## WHAT THE TASK ASKS
Leaving out every picture, quote the data below exactly as it appears.
— START —
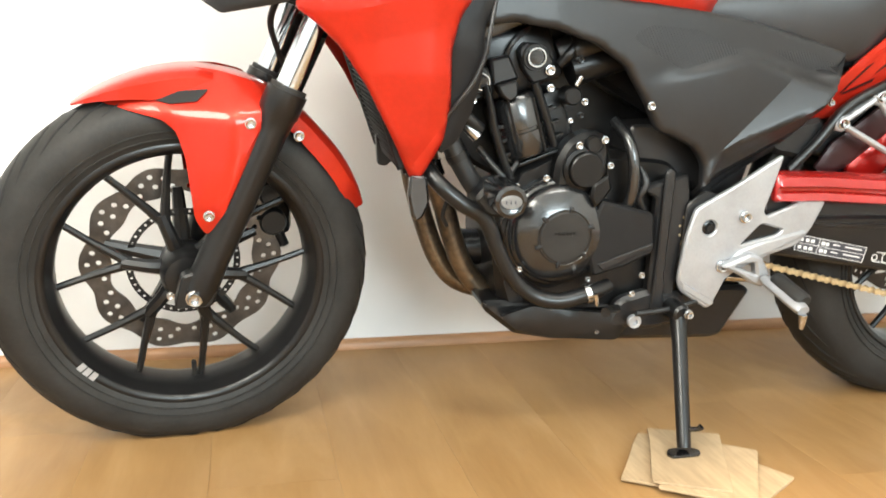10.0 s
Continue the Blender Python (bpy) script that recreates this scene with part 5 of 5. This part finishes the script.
# washer bolt and stand mount
add("mount_washer", lathe([(0, -0.002), (0.0045, -0.002), (0.005, 0.004), (0.0105, 0.0045), (0.0118, 0.003), (0.0118, -0.004), (0, -0.004)], 24, axis(at(-0.028, 0.118, 0.219), (0, -1, 0))), ALLOY, None, "bright mounting washer", 30)
add("mount_bracket", slab(corners([(-0.075, 0.200), (-0.050, 0.250), (0.0, 0.265), (0.060, 0.262), (0.085, 0.235), (0.070, 0.205), (0.02, 0.195)], 0.010, 3), 0.07, 0.098, 0.008), PLASTIC)
bolt(-0.052, 0.098, 0.238, 0.005, material=SATIN)
bolt(0.040, 0.098, 0.222, 0.006, material=SATIN)
add("gear_rod", tube([at(-0.030, 0.125, 0.235), at(0.04, 0.12, 0.240), at(0.09, 0.110, 0.250)], 0.005, 10), HOSE)
add("gear_lever", tube([at(-0.060, 0.118, 0.242), at(-0.085, 0.14, 0.250), at(-0.10, 0.16, 0.252)], [0.006, 0.006, 0.008], 10), SATIN)

# radiator
rad = tagged(new("radiator"), "black finned radiator")
rad.parent = bike
ra, rb = Vector((-0.476, 0.645)), Vector((-0.416, 0.476))
rdir = (rb - ra).normalized()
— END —
## RESULT OF THIS TASK
10.0 s
Continue the Blender Python (bpy) script that recreates this scene with part 5 of 5. This part finishes the script.
# washer bolt and stand mount
add("mount_washer", lathe([(0, -0.002), (0.0045, -0.002), (0.005, 0.004), (0.0105, 0.0045), (0.0118, 0.003), (0.0118, -0.004), (0, -0.004)], 24, axis(at(-0.028, 0.118, 0.219), (0, -1, 0))), ALLOY, None, "bright mounting washer", 30)
add("mount_bracket", slab(corners([(-0.075, 0.200), (-0.050, 0.250), (0.0, 0.265), (0.060, 0.262), (0.085, 0.235), (0.070, 0.205), (0.02, 0.195)], 0.010, 3), 0.07, 0.098, 0.008), PLASTIC)
bolt(-0.052, 0.098, 0.238, 0.005, material=SATIN)
bolt(0.040, 0.098, 0.222, 0.006, material=SATIN)
add("gear_rod", tube([at(-0.030, 0.125, 0.235), at(0.04, 0.12, 0.240), at(0.09, 0.110, 0.250)], 0.005, 10), HOSE)
add("gear_lever", tube([at(-0.060, 0.118, 0.242), at(-0.085, 0.14, 0.250), at(-0.10, 0.16, 0.252)], [0.006, 0.006, 0.008], 10), SATIN)

# radiator
rad = tagged(new("radiator"), "black finned radiator")
rad.parent = bike
ra, rb = Vector((-0.476, 0.645)), Vector((-0.416, 0.476))
rdir = (rb - ra).normalized()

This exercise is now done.